Showing posts with label ratatouille. Show all posts
Showing posts with label ratatouille. Show all posts

Provençal redfish stew @ microwave

For ➍
4 200 g redfish fillets
4 tomatoes
4 shallots
250 g mushrooms
2 zucchini
1 red pepper
2 cloves of garlic
10 cl olive oil
roux (optional)
1 ts herbes de Provence
2 tbs chopped parsley
salt & pepper

Drop the tomatoes in boiling water, cool immediately in cold water. Peel and remove the seeds. Cut the flesh into strips. Chop the shallots finely. Crush the garlic. Cut the mushrooms, zucchini and bell pepper into cubes .
Coat a microwave bowl with olive oil. Cover the bottom with the shallots, garlic and mixed herbs. Season with salt and pepper, cover and heat 4 m at 750 W.
Add the sliced ​​tomatoes, diced mushrooms, zucchini and bell pepper. Season with salt and pepper and cook 3 m at 850 W. Coat another microwave bowl with olive oil.
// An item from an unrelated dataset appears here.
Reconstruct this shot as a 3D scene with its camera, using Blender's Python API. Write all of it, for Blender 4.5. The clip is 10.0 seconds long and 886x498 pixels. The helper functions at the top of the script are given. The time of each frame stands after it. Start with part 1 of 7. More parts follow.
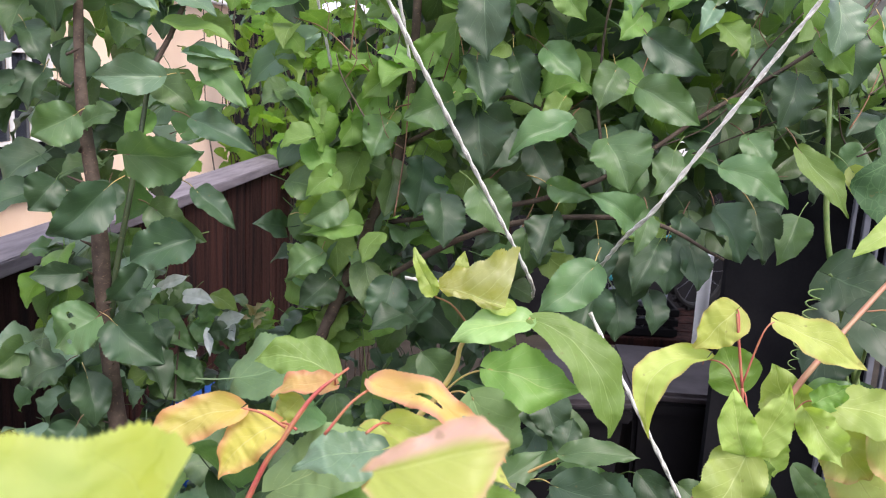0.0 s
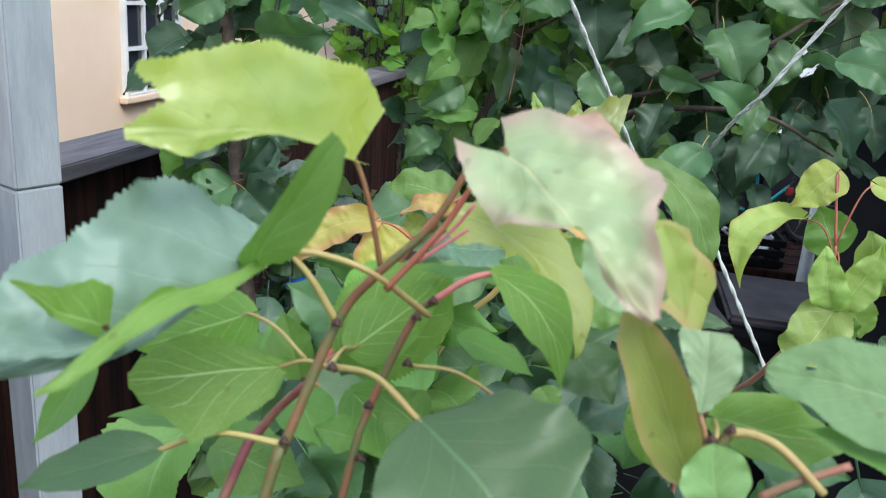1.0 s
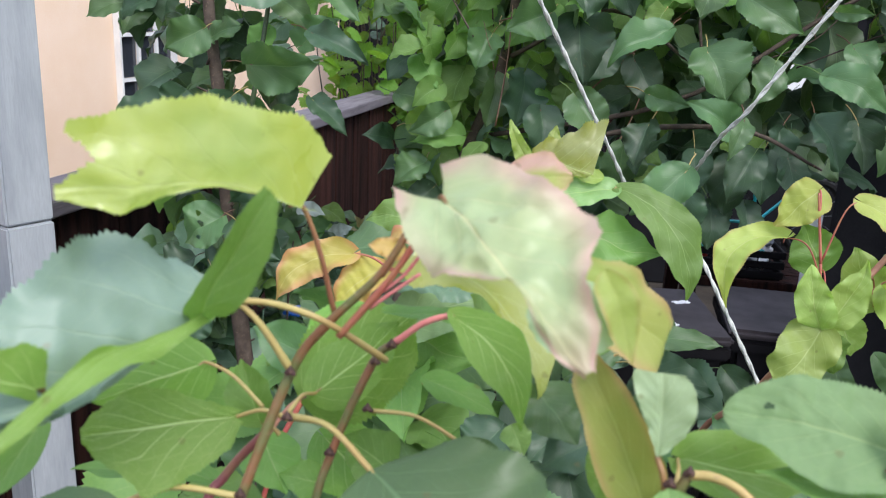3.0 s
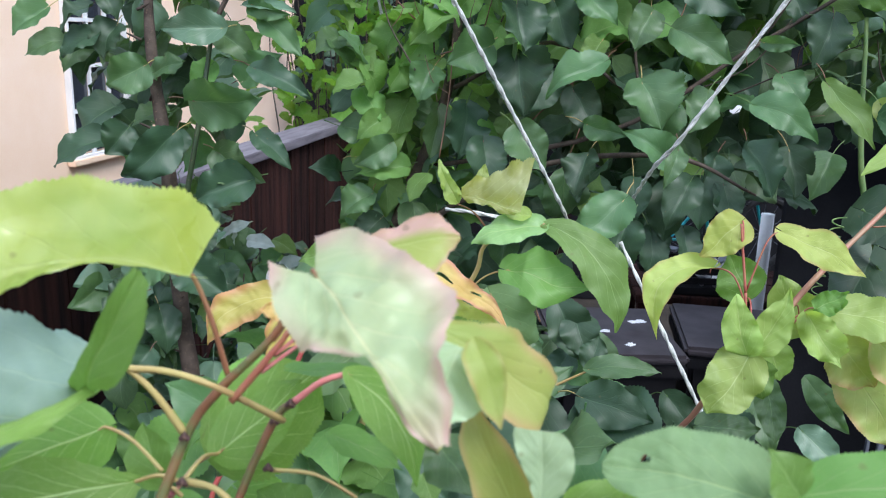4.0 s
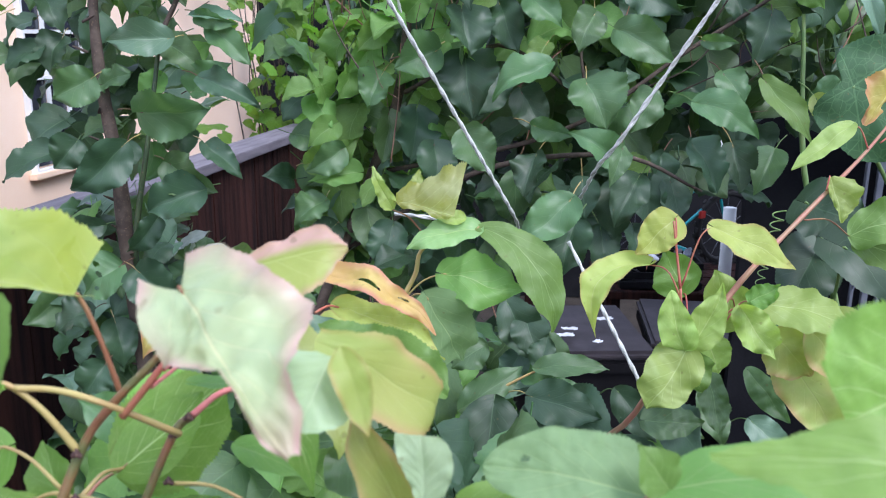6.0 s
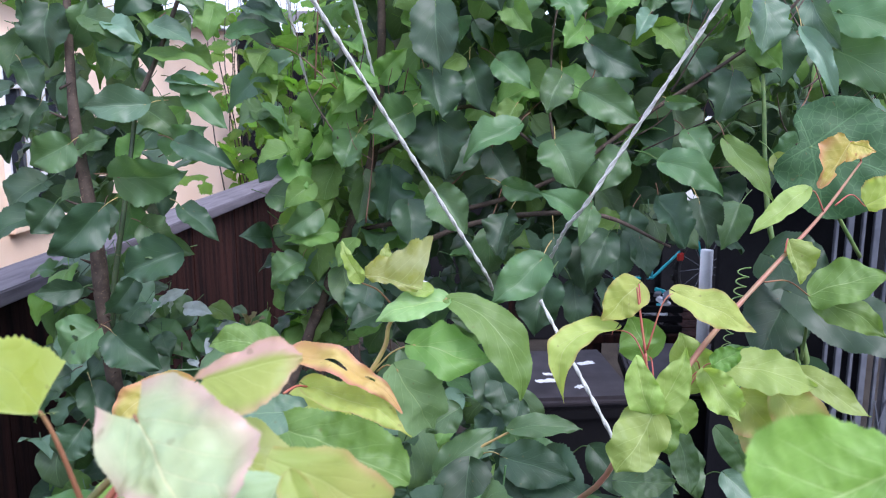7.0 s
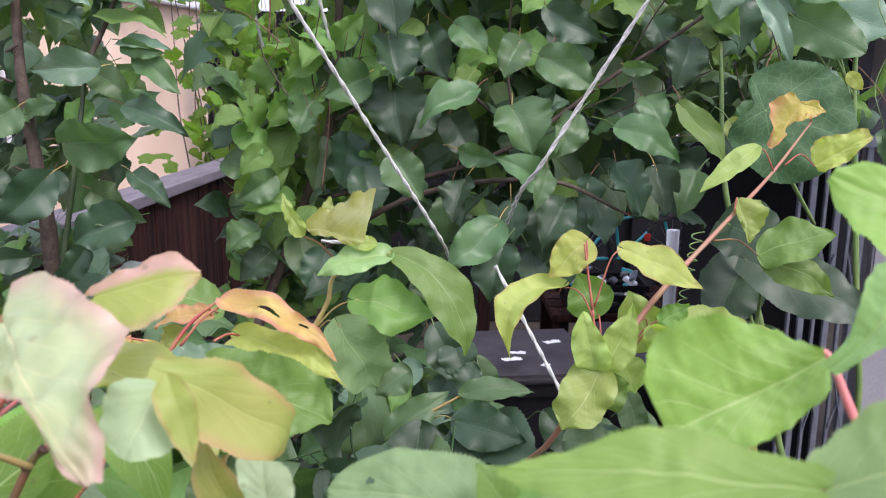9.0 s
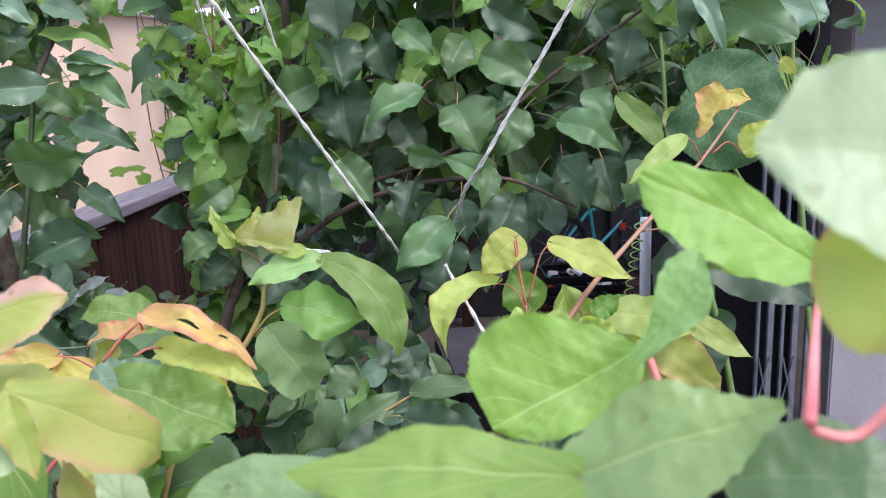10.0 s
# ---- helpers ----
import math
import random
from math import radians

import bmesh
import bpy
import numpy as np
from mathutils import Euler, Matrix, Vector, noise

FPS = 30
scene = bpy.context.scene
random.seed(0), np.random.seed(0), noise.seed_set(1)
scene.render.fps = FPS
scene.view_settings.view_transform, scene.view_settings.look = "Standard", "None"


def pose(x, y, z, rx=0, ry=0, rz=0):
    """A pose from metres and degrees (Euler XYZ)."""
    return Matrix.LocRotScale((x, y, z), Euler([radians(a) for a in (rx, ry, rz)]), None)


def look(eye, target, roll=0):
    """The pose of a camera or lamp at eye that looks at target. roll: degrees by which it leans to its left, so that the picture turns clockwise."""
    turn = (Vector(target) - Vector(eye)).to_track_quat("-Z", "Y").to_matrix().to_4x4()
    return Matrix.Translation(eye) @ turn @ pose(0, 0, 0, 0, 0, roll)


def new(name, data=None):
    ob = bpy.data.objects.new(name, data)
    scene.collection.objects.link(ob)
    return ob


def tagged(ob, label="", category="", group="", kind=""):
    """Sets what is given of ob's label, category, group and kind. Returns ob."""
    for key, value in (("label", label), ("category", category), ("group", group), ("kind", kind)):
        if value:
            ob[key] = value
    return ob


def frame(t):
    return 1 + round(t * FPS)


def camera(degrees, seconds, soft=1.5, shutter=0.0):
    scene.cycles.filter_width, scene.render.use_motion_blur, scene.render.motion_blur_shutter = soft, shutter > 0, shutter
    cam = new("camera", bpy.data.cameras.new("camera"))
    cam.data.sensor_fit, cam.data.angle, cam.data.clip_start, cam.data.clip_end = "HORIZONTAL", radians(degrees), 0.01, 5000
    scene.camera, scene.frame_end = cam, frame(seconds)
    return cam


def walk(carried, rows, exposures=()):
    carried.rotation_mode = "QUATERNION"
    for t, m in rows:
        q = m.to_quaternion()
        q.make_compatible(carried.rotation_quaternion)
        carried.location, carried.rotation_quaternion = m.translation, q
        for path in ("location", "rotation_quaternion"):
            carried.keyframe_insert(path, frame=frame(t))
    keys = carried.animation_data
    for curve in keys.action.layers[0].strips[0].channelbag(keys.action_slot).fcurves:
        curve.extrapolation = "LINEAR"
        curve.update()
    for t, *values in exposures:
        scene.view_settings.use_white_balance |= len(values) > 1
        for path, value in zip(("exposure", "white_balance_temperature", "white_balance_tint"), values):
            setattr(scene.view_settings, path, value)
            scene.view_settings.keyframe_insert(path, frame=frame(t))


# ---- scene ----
cam = camera(56.2, 10.0, 1.0)
cam.data.dof.use_dof, cam.data.dof.focus_distance, cam.data.dof.aperture_fstop = True, 1.0, 20.0
PATH = [
    (0, (0.0010, 0.0146, 2.3044), (0.0108, 1.9691, 1.8806), 3.0),
    (0.5, (-0.0098, -0.0455, 2.2690), (-0.1684, 1.8825, 1.7614), 4.4),
    (1, (-0.0030, -0.0781, 2.2446), (-0.2193, 1.8179, 1.6461), 4.5),
    (1.5, (-0.0089, -0.0679, 2.2422), (-0.2479, 1.8210, 1.6299), 3.8),
    (2, (-0.0019, -0.0699, 2.2486), (-0.2591, 1.8223, 1.6541), 3.2),
    (3.5, (0.0263, -0.0691, 2.2594), (-0.1649, 1.8510, 1.7333), 2.4),
    (4, (0.0425, -0.0698, 2.2711), (-0.1017, 1.8614, 1.7715), 2.0),
    (4.5, (0.0542, -0.0727, 2.2687), (-0.0612, 1.8602, 1.7682), 1.6),
    (5, (0.0621, -0.0702, 2.2675), (-0.0481, 1.8585, 1.7499), 1.3),
    (5.5, (0.0684, -0.0721, 2.2705), (-0.0351, 1.8590, 1.7607), 1.0),
    (6.8, (0.0908, -0.0770, 2.2985), (0.0433, 1.8767, 1.8729), 0.1),
    (7, (0.0924, -0.0836, 2.3078), (0.0467, 1.8762, 1.9114), -0.1),
    (7.5, (0.0995, -0.0929, 2.3206), (0.0673, 1.8779, 1.9820), 0.2),
    (8, (0.1031, -0.0978, 2.3180), (0.0880, 1.8753, 1.9915), 0.4),
    (8.5, (0.1123, -0.0889, 2.3022), (0.1229, 1.8764, 1.9315), 0.5),
    (9, (0.1195, -0.0760, 2.2762), (0.1382, 1.8771, 1.8460), 0.4),
    (9.5, (0.1304, -0.0775, 2.2768), (0.1440, 1.8722, 1.8312), -0.2),
    (10, (0.1738, -0.0895, 2.2826), (0.2231, 1.8616, 1.8456), -2.2),
]
walk(cam, [(t, look(eye, target, roll)) for t, eye, target, roll in PATH], [(0.0, 1.33, 7000, 20), (0.4, 0.84, 6100, 3), (2.0, 0.94, 6350, 5), (3.4, 0.97, 6450, 12), (4.0, 1.01, 6000, 10), (5.5, 1.10, 5850, 15), (7.0, 1.10, 5850, 20), (8.0, 1.05, 6250, 26), (8.6, 1.0, 6600, 25), (9.5, 1.09, 6400, 21), (10.0, 1.10, 6350, 20)])

# ---------------------------------------------------------------- light
world = bpy.data.worlds.new("overcast_sky")
scene.world = world
world.use_nodes = True
wn = world.node_tree
sky = wn.nodes.new("ShaderNodeTexSky")
sky.sky_type = "NISHITA"
sky.sun_disc = False
sky.sun_elevation = radians(58)
sky.sun_rotation = radians(135)
sky.air_density, sky.dust_density, sky.ozone_density = 1.0, 3.0, 1.0
grey = wn.nodes.new("ShaderNodeMixRGB")
grey.inputs[0].default_value = 0.55
grey.inputs[2].default_value = (7.9, 8.9, 10.9, 1)
wn.links.new(sky.outputs[0], grey.inputs[1])
wn.links.new(grey.outputs[0], wn.nodes["Background"].inputs[0])
wn.nodes["Background"].inputs[1].default_value = 0.115
sun = new("sun", bpy.data.lights.new("sun", "SUN"))
sun.data.energy, sun.data.angle, sun.data.color = 1.5, radians(25), (1.0, 0.985, 0.97)
sun.matrix_world = look((4, -4, 8), (0, 1, 0))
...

Spread the fillets evenly and cover with the vegetables. Cover and heat 6 m at 850 W. Let stand for 2 m. Bind with a light roux.*

Serve on warm plates. Garnish with chopped parsley. Serve with pasta or fried rice.

*Discard the roux to get a more ratatouille side-dish.

Roasted ratatouille

For ➍
420 g canned chopped tomatoes
2 cloves garlic, minced
1½ ts salt
¾ ts freshly ground black pepper
½ ts sugar
1 tbs finely chopped fresh parsley
½ ts  dried thyme
6 tbs  extra virgin olive oil
1 red onion, thinly sliced and separated into rings
2 red peppers, cut into strips
1 green pepper, cut into strips
2 zucchini, cut into 1.5 cm rounds
1 eggplant, cut into 2.5 cm cubes

Preheat oven to 200°C.
Mix together the canned tomatoes, garlic, salt, pepper, sugar, parsley and thyme until combined.
Oil a baking dish with 2 tbs of the olive oil. Start by layering a quarter of the sliced onion in the bottom of the baking dish then top with a quarter each of red and green peppers, zucchini and eggplant. Spoon a quarter of the tomato mixture and 1 tbs of olive oil over each layer. Repeat the process to make 4 layers.
Cover and bake for 45 ms, then uncover and bake for a further 30 m.

Remove from the oven and allow to stand for 10 ms, then stir the roasted vegetables together before serving.

*Serve tossed with pasta and white beans, nestled in a baguette with brie, served on the side of grilled tuna, mixed with couscous and chickpeas; used as a pizza topping with anchovies and olives; and stirred through a shrimp risotto.

Moroccan ratatouille

For ➍
1 clove of garlic, chopped
2 zucchini, sliced*
2 yellow peppers, cubed
4 tomatoes, skinned & chopped
2 tbs olive oil
bush of fresh coriander, shredded
bush of fresh mint, chopped

Put the sliced zucchini in a large bowl and sprinkle with sea salt. After 1 h rinse mildly.*Heat oil. Add garlic and let the perfume develop.
Add the zucchini and pepper. Bake and stir for 10 m.
Add the tomatoes. Cover the pan and let simmer for 15 m. **
10 m before ending, add the coriander and mint.***

Serve with fresh lukewarm bread (as a vegetarian dish) or with grilled chicken.
Alternatively, put some toasted Moroccan bread in a bowl and pour sauce and vegetables over it.

*You can leave the salt in, add pepper. Original recipe with egg-plant, you could take one of each.
**Up to 1 h, depending on the consistency you want. 1 h gives you a kind of sauce.
***Original recipe with cumin added, as well as salt and pepper.